Hotel Africa Vol. 1 by Hee Jung Park, Tokyopop, $12.99.
Fever Vol. 1 by Hee Jung Park, Tokyopop, $9.99.
Several months ago, back before Tokyopop entered the “going under for the first time” phase of their corporate career, much ado was made of the company signing a multi-book publishing deal with Korean author Hee Jung Park, dubbed by ICv2 to be one of the country’s “top female creators.” Here’s what TOKYOPOP Editor-in-Chief Rob Tokar had to say in the initial press release:
“Hee Jung Park is a phenomenal talent as well as a manga superstar. Along with her bestselling sequential art, her work has been collected in art books and gallery shows around the world. “Inventive”, “unusual” and “sophisticated” are words that often arise in discussions about Ms. Park’s manga classics and we are both excited and proud to publish them.”
A quote like that is just setting itself up for a fall, isn’t it?
Here’s the thing: I haven’t had too much luck with manhwa. While I understand there are some highly regarded titles out there, most of the Korean comics I’ve read have been noticeably sub-par — mediocre at best, sloppy and excruciating to read at worst.
So I was curious, would Park’s work prove to be the exception? Would it be the work that finally woke me to the splendor that is manhwa?
Sadly no.
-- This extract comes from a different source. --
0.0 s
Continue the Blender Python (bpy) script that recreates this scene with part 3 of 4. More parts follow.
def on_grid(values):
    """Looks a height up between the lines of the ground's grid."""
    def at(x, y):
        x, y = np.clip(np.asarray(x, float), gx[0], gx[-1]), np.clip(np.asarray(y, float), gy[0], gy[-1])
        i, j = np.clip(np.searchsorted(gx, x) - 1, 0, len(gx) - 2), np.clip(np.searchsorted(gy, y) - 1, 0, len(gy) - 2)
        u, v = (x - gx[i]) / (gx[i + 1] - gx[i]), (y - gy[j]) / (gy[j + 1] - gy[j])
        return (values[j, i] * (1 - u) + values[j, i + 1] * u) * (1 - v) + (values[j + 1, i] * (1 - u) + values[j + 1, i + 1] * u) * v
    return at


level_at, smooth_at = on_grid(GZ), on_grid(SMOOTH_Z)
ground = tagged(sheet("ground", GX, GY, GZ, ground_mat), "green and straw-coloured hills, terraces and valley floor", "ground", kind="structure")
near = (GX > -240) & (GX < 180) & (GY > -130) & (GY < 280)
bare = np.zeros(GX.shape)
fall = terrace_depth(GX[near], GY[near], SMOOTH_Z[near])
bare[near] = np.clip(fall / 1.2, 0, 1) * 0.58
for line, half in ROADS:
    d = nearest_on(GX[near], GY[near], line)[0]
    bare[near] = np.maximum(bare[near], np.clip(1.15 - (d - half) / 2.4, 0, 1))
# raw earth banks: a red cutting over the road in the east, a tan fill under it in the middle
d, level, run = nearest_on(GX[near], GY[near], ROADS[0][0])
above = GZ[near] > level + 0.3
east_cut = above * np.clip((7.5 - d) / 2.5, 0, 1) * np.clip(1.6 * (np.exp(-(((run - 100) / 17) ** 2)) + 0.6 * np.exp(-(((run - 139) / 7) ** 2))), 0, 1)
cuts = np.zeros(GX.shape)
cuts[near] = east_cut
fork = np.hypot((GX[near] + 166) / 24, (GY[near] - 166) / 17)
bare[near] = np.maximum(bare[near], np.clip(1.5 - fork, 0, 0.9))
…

While I can partly see what makes Park’s work appealing, it’s an appeal that’s largely lost on me.
Let’s start with Hotel Africa, since it’s one of Park’s earliest works and Tokyopop had such faith in the series that they printed it in a larger trim size and included color pages and whatnot.
I’m not sure why they bothered, however, because the book is sentimental hogwash of the very worst kind. It ostensibly takes place in America and its lead character is African-American, but it has no knowledge of or interest in American history that I can ascertain. It’s the sort of book you might imagine someone who’s never lived or visited the country, or knows about racism or the treatment of Native Americans or really has any basic understanding of human behavior whatsoever might produce. And Park’s general ignorance towards her subject matter makes it no less offensive.
The central character is Elvis (oho!) a young, lithe, black male who lives in a nondescript city with an equally lithe and young woman and man, both of whom appear to be sexually interested in our hero.
Each chapter begins the same way: some drama involving one of Elvis’ roommates starts the lad reminiscing about his childhood, spent in the Utah desert at the (you guessed it) Hotel Africa. Elvis lived there with his mom, grandmother (both, it should be mentioned, white) and a vagabond American Indian named (ahem) Geo, also lithe and handsome and mysterious in a New-Age sorta way. (ooooo!)
Despite living in the middle of nowhere, lots of people keeps showing up to the hotel, all with problems that are conveniently solved by the end of each chapter.
Never one to let realistic emotions stand in her way, Park ramps up the melodrama and sentiment as much as possible, to the point where it smothers the book.
More problematic though is the American setting and its characters. Park doesn’t seem to care too much about keeping any sort of chronological coherence, but an early flashback tells us what a big Presley fan Elvis’ mom was. That would set the early part of the story in the late 50s or perhaps early 60s. We could be generous and say 1970. Even so, imagine what a young single woman in the southwest, having an out-of-wedlock child, with a man of a different ethnic background, would have to endure at that period of time. Whatever you imagine, it’s more than conceivable than anything Park dreamed up here.
No doubt Park thought the Western setting would allow her fairy tale story a bit of leeway, since most of her young Korean readers are as familiar with the country as she is. On these shores, however, such liberties come off as not merely laughable, but intensely annoying.
Having forced myself to get through Hotel Africa, I dreaded picking up the first volume of Fever, one of Park’s more recent works.
Thankfully, it’s a much better work. Park’s art is more assured here and even stylish at times. Her storytelling and characters are a bit more sophisticated and she thankfully pulls in enough on the melodrama so that I didn’t feel the need to gag. Plus, it’s set in Korea.
Which is not to say that it’s a complete success. Park’s characters still come off as a bit shallow, and Fever jumps between characters and plot lines so often that it can be a bit confusing at times to figure out what’s going on. Her characters resemble porcelain dolls at times and, again, they act out in ways that bear little resemblance to real people and live in a world free of consequences (one teen stabs another with a pencil yet is merely expelled — not jailed or sent to a treatment center).
The plot involves a group of angsty teen-agers, one of whom is dealing with the recent suicide of her best friend. A mysterious place named “Fever” becomes a focal point for most of these youths though why or how is left to future volumes to explore. This is all set-up and while there were parts of the book that I thought were well executed, ultimately I didn’t find myself caring enough about the characters or the plot to want to pick up volume 2.
But (and that’s a big but) if I were a 12-year-old girl who wore black a lot and filled her journal with poetry I would probably take to Fever like Homer Simpson to a donut. Ultimately, Hee Jung Park is giving her readers exactly what they want. Whether it’s what they need is a question best saved for another time.